La Terrasse

"La culture est une résistance à la distraction" Pasolini

Théâtre - Critique

Vents contraires de Jean-René Lemoine

Vents contraires de Jean-René Lemoine - Critique sortie Théâtre Strasbourg Théâtre National de Strasbourg
Norah Krief et Anne Alvaro dans Vents contraires. Crédit : Jean-Louis Fernandez

texte et mise en scène Jean-René Lemoine

Publié le 26 novembre 2019 - N° 282

Jean-René Lemoine met en scène les déboires amoureux de six représentants d’une époque égarée entre égoïsme et consumérisme. Un spectacle intéressant, servi par des comédiens remarquables.

On n’entre pas forcément de plain-pied dans la pièce de Jean-René Lemoine tant les personnages qui l’habitent paraissent de prime abord tristement matérialistes et superficiels. Liste des couturiers chez lesquels on va acheter de quoi se vêtir, litanie des créateurs dont les meubles décorent les appartements, hiatus presque comique entre un capital économique établi et un capital culturel qui emprunte à la variété populaire souvent peu légitime aux yeux des arbitres de l’élégance intellectuelle : on peine à éprouver une immédiate empathie pour les mésaventures existentielles de ces pauvres petites filles riches dont Claude François susurrait les déboires… Mais il faut compter avec la finesse psychologique de Jean-René Lemoine et surtout le talent et le brio des cinq comédiennes qui incarnent les femmes de cette histoire où deux drames s’entrecroisent diaboliquement, comme dans un vaudeville qui tournerait à la tragédie.

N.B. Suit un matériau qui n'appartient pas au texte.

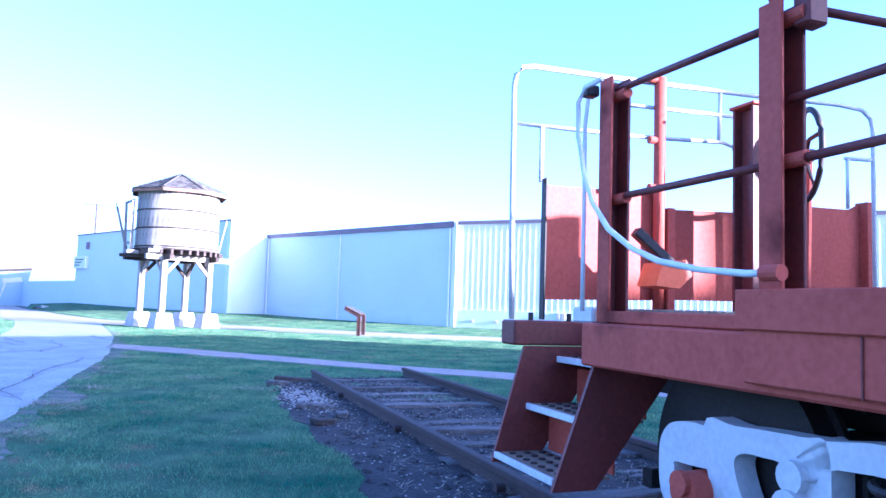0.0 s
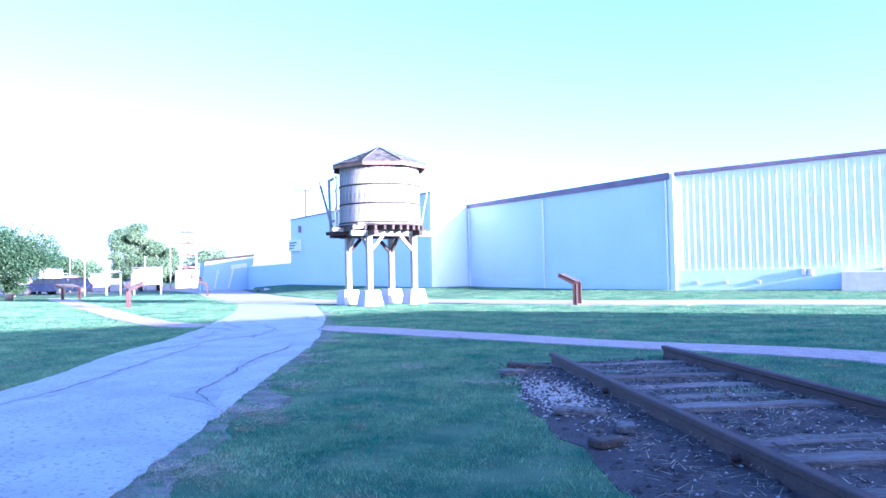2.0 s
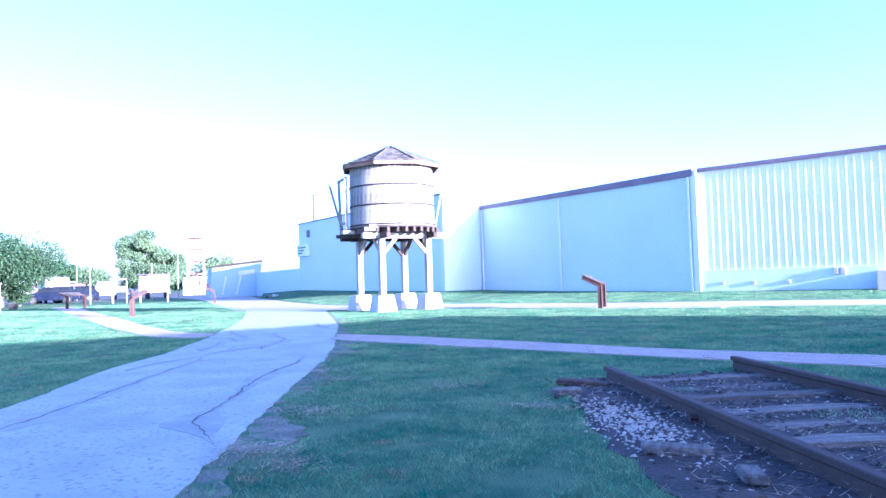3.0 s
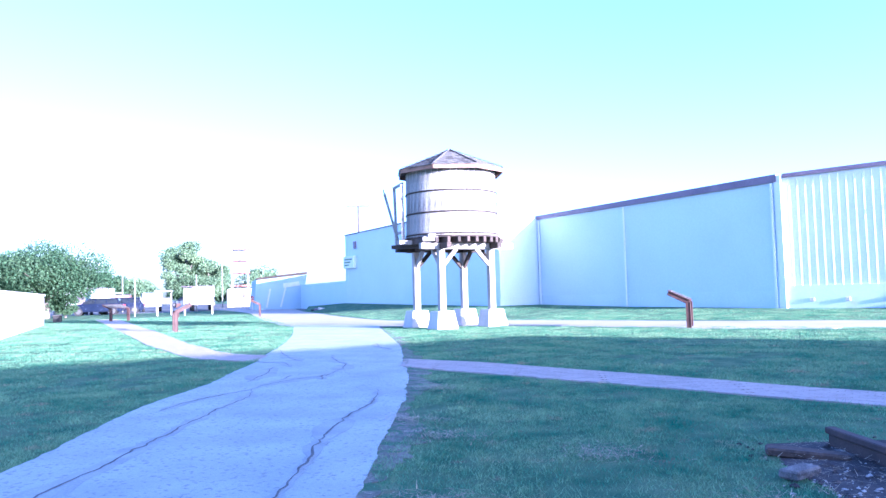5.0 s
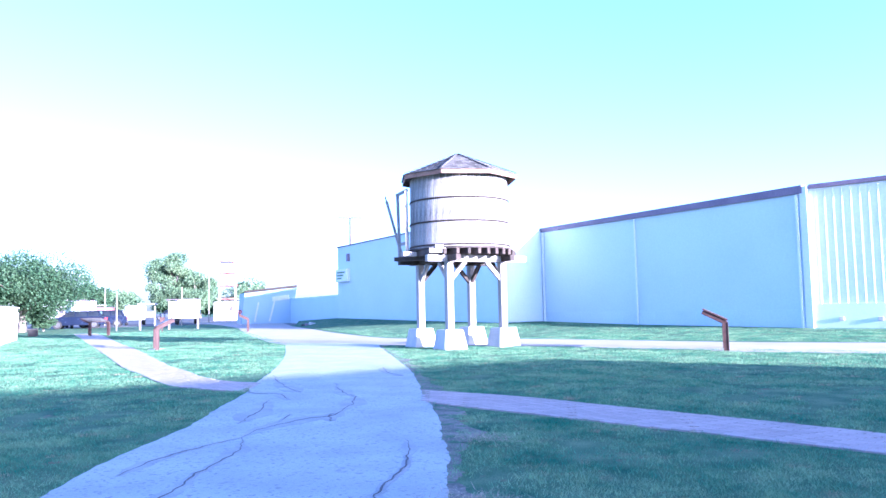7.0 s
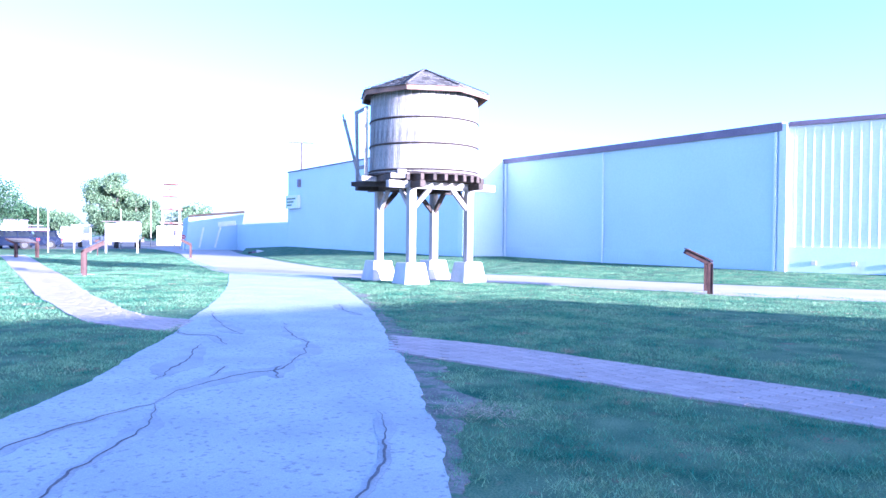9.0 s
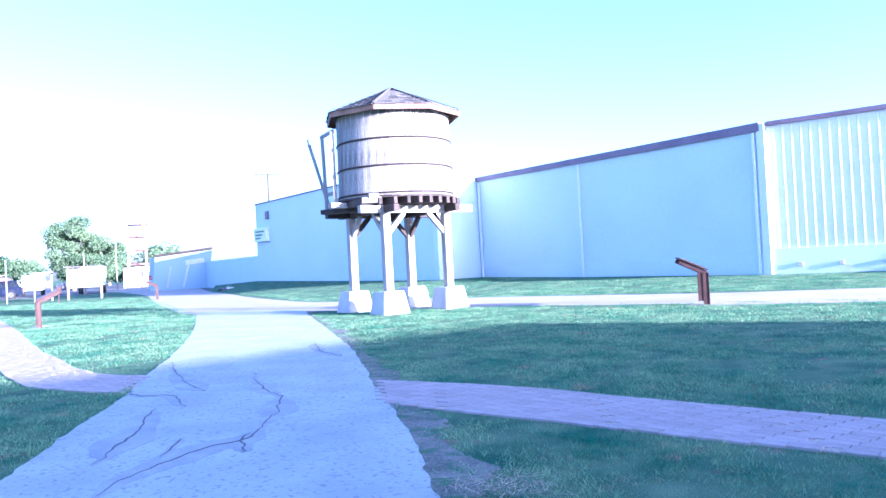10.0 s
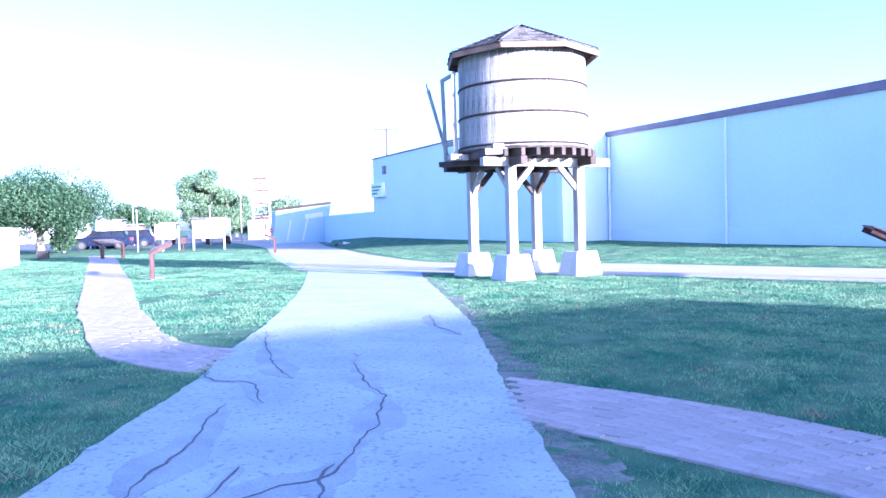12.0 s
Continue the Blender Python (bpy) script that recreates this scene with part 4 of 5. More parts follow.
part("hose_coupling", disc(Matrix.Translation(trk(3.46, 2.615, 1.225)) @ TM, 0.024, -0.01, 0.06, 12), RED, flatcar)
part("hose_clip", tbox((4.56, 4.62), (2.64, 2.70), (2.03, 2.08), 0.008), BLACK, flatcar)
part("junction_box", tbox((4.63, 4.80), (2.72, 2.84), (1.05, 1.12), 0.008), WHITE, flatcar)

# end panels, stanchions, brake gear
part("end_panel", plate(5.32, 5.335, [(2.84, 1.155), (3.56, 1.175), (3.56, 1.78), (2.84, 1.765)]), RED, flatcar)
part("end_panel", plate(5.30, 5.315, [(3.62, 1.18), (5.04, 1.20), (5.04, 1.83), (4.96, 1.79), (4.3, 1.78), (4.29, 1.715), (3.62, 1.69)]), RED, flatcar)
part("panel_edge", tbox((5.29, 5.34), (2.826, 2.838), (1.05, 1.80), 0.003), BLACK, flatcar)
part("panel_edge", tbox((5.24, 5.335), (3.565, 3.612), (1.05, 1.69), 0.004), RED, flatcar)
part("panel_edge", tbox((5.24, 5.335), (5.043, 5.08), (1.05, 1.84), 0.004), RED, flatcar)
col = part("column", tbox((4.96, 5.10), (3.93, 3.95), (1.10, 2.24), 0.003), DARK_SHADE_RED, flatcar)
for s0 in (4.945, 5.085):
    part("flange", tbox((s0, s0 + 0.018), (3.88, 4.0), (1.10, 2.24), 0.003), DARK_SHADE_RED, col)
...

L’argent ne fait pas le bonheur, même lorsque le cadre de vie est fait de boiseries élégantes, de moulures et de miroirs, de terrasse en plein ciel et de voyages transatlantiques, mais force est d’admettre que le confort ne sert pas d’airbag au malheur et que son spectacle est toujours poignant.

La richesse ne dispense ni du malheur ni de la pitié

Cent euros pour une fellation et cent mille pour un mari… Dans la société contemporaine où tout se négocie, l’amour résiste et ne peut s’acheter. Telle est la triste conclusion à laquelle Marthe, Marie et Rodolphe, d’une part, Camille, Leïla et Salomé, d’autre part, sont irrémédiablement conduits, condamnés par leur égoïsme et leur veulerie. Alors que Marie propose à Marthe de lui vendre Rodolphe, Salomé à la beauté fatale précipite les déboires amoureux de Leïla et Camille et remplace le mariage par un contrat d’affaires où la raison gagne sur les sentiments. Les personnages sont constamment ramenés à leur rapport pathétique à l’argent, mais aussi à leur fragilité, car s’ils sont bourreaux, ils n’en demeurent pas moins victimes et chacun d’eux se débat à sa façon dans un monde impitoyable. Dans une langue précise et ciselée, Jean-René Lemoine peint leur dérive et leurs atermoiements et révèle les ténèbres d’un monde où le fétichisme de la marchandise obnubile les esprits. Anne Alvaro (extraordinairement savoureuse dans les répliques comiques de son rôle), Océane Cairaty, Marie-Laure Crochant, Alex Descas, Norah Krief et Nathalie Richard campent ces urbains, fragiles, féroces et désenchantés (la chanson de Mylène Farmer est en fond musical), pris dans la tourmente des passions et des ruptures : humains, terriblement, pitoyablement, formidablement humains…

Catherine Robert

A propos de l'événement

Vents contraires de Jean-René Lemoine
du jeudi 28 novembre 2019 au samedi 8 février 2020
Théâtre National de Strasbourg
1 Avenue de la Marseillaise, 67000 Strasbourg

Tournée jusqu’en février 2020 (Théâtre National de Strasbourg, du 28 novembre au 7 décembre, Le Grand T, du 11 au 13 décembre, Maison de la Culture d’Amiens, les 8 et 9 janvier 2020, CDN de Tours — Théâtre Olympia, du 14 au 18 janvier, MCB° de Bourges, les 22 et 23 janvier, Théâtre de Nîmes, les 29 et 30 janvier, Théâtre du Gymnase, du 6 au 8 février 2020).

Spectacle vu à la MC93 – Maison de la Culture de Seine-Saint-Denis.